By the same logic, things like the Pacific Decadal Oscillation weren’t discovered until fairly recently. The PDO was named by Steven R. Hare, of the University of Washington, who noticed it while studying salmon production patterns (See BAMS article, PDF). Almost simultaneously the PDO climate pattern was also found by Yuan Zhang. This happened in 1997. It is one more natural cycle added to the many that were already known such as the El Niño-Southern Oscillation (ENSO) and the North Atlantic Oscillation (NAO)
Perhaps it is not an unreasonable to consider that on occasion, some of these cycles conspire to produce extreme ocean events like the 1998 Super El Niño.
And, given the difficulty in predicting exactly when natural cycles might coincide to produce such an event, perhaps this is why they are so hard to predict. For example, there was Dr. James Hansen’s 2006 prediction about a “super El Niño” that would rival the 1983 and 1997-1998 El Niño events.
In March 2006, Hansen wrote a paper claiming the following:
We suggest that an El Niño is likely to originate in 2006 and that there is a good chance it will be a “super El Niño”, rivaling the 1983 and 1997-1998 El Niños, which were successively labeled the “El Niño of the century” as they were of unprecedented strength in the previous 100 years.
We all know now that prediction was a bust. While there was in fact a 2006-2007 El Niño event. In the words of climatologist Mike McPhadden the event:
“started late, ended early and was below average strength”
Hansen’s prediction of a “super” event “rivaling the 1983 and 1997-1998 El Niños” never came true. Undeterred, Hansen is still predicting the onset of an El Niño event that will drive global temperatures to a new record high in 2009 or 2010. (h/t to Roger Pielke Jr on Prometheus)

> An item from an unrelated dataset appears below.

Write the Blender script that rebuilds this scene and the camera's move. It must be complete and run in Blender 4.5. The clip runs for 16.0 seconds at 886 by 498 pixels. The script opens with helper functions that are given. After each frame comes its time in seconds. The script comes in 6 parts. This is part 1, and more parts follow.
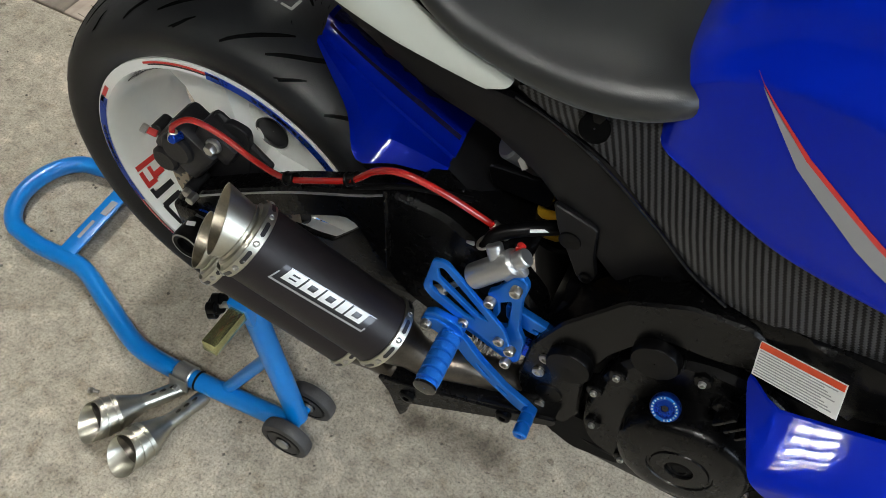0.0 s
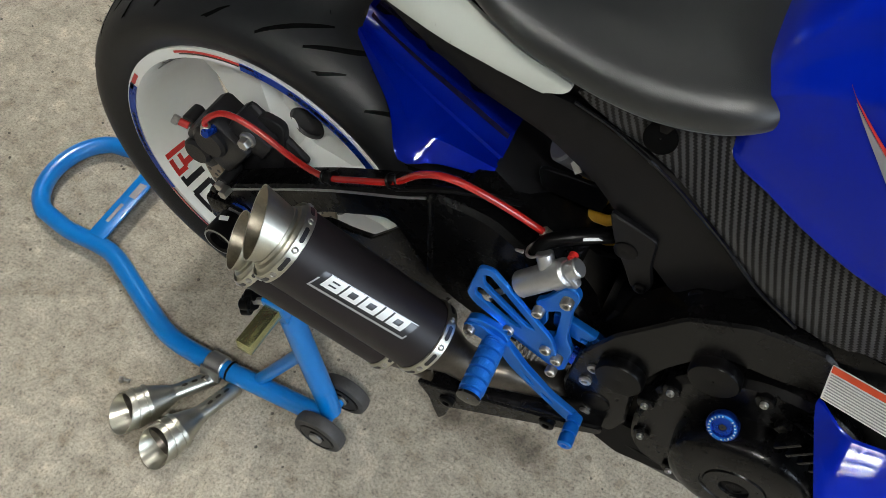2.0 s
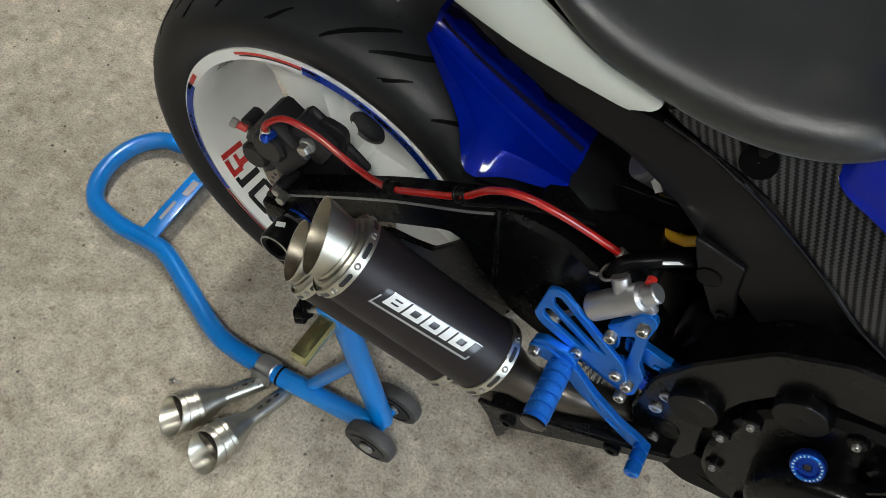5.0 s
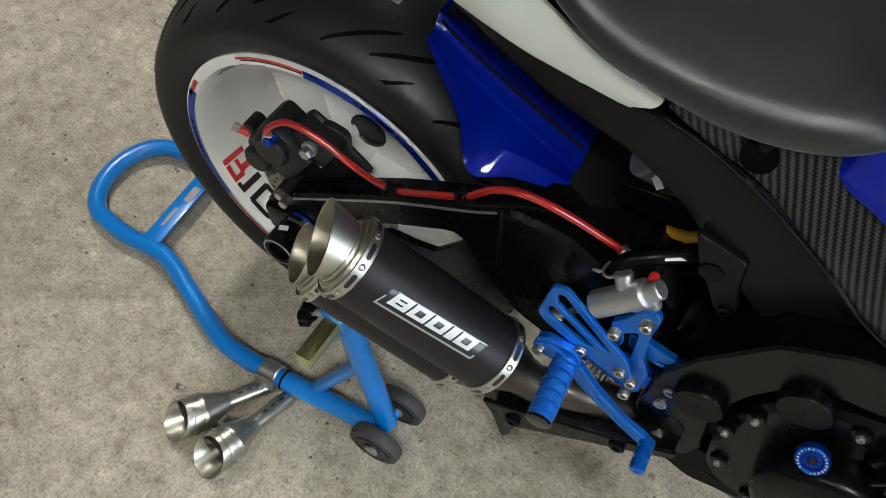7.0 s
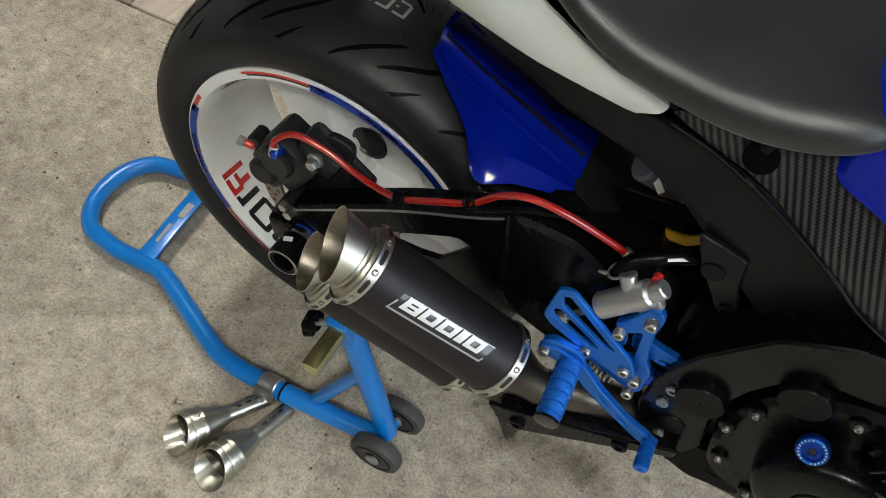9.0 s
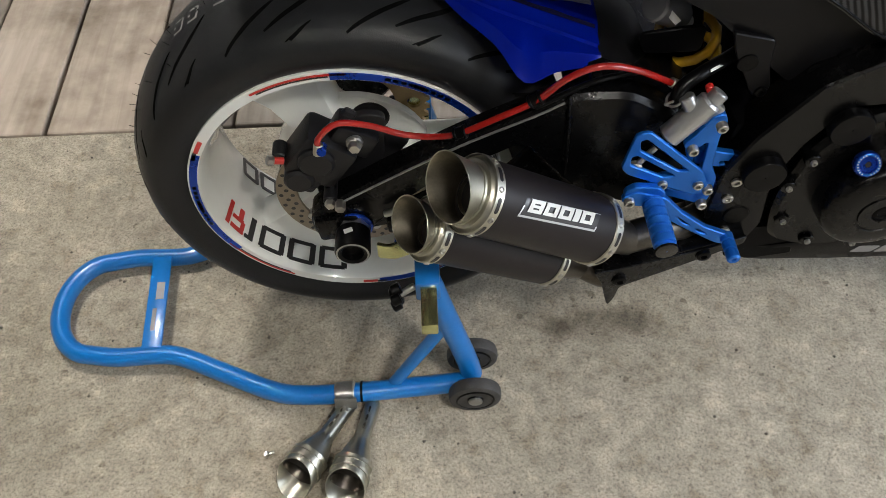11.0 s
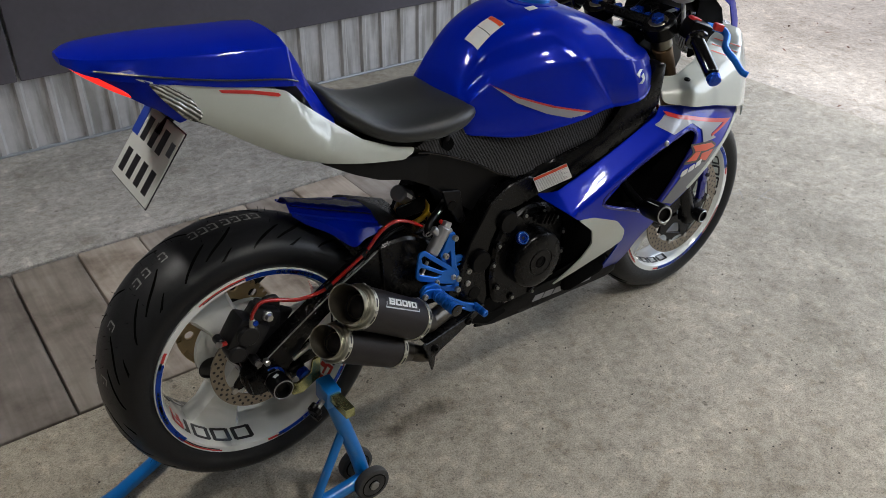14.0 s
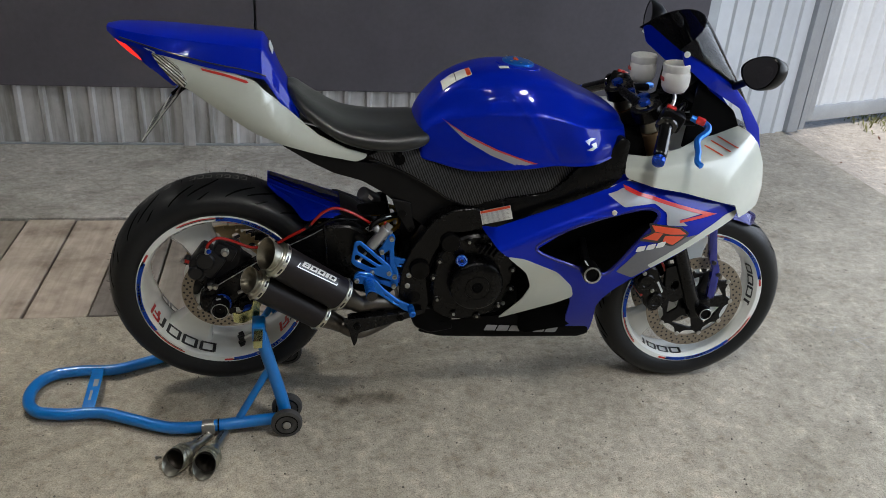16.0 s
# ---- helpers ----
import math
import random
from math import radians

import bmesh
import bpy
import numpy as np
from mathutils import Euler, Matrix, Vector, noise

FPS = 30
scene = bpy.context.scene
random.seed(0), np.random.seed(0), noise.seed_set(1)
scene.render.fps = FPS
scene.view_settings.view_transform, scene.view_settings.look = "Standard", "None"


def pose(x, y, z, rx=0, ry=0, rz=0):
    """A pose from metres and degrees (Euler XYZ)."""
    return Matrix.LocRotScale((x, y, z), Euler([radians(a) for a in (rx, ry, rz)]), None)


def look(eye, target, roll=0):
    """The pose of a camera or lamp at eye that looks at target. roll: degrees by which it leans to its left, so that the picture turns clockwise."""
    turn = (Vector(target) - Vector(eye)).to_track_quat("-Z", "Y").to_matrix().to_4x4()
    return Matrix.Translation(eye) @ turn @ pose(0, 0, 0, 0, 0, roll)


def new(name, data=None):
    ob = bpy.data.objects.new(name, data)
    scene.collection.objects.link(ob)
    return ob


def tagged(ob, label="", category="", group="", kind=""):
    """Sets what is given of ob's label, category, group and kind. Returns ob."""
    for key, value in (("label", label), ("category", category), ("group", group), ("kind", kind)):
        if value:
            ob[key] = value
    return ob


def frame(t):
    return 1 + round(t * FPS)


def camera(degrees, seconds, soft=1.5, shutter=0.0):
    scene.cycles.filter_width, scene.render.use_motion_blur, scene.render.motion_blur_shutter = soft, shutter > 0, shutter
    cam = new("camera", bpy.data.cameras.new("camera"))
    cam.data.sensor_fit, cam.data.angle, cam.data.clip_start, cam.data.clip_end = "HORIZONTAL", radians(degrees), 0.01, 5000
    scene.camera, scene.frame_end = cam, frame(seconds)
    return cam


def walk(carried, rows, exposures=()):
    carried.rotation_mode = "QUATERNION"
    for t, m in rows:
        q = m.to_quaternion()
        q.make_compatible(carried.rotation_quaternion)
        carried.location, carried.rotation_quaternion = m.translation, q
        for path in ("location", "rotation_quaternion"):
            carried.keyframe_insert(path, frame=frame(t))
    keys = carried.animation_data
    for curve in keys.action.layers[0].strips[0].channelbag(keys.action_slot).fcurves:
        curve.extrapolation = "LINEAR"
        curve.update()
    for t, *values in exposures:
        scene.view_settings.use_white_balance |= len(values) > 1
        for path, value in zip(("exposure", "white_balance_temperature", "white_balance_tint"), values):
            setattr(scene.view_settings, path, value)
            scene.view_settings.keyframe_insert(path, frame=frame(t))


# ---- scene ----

Perhaps the applications of the studies of rogue ocean waves might be useful in figuring out if the 1998 event was in fact a synchronicity of natural cycles, linear, non-linear, and chaotic for a brief time, and if so, applied towards forecasting future super El Niño and La Niña events. I think it is worth considering. – Anthony
In all things there is a law of cycles.– Publius Cornelius Tacitus (55-117) Roman historian.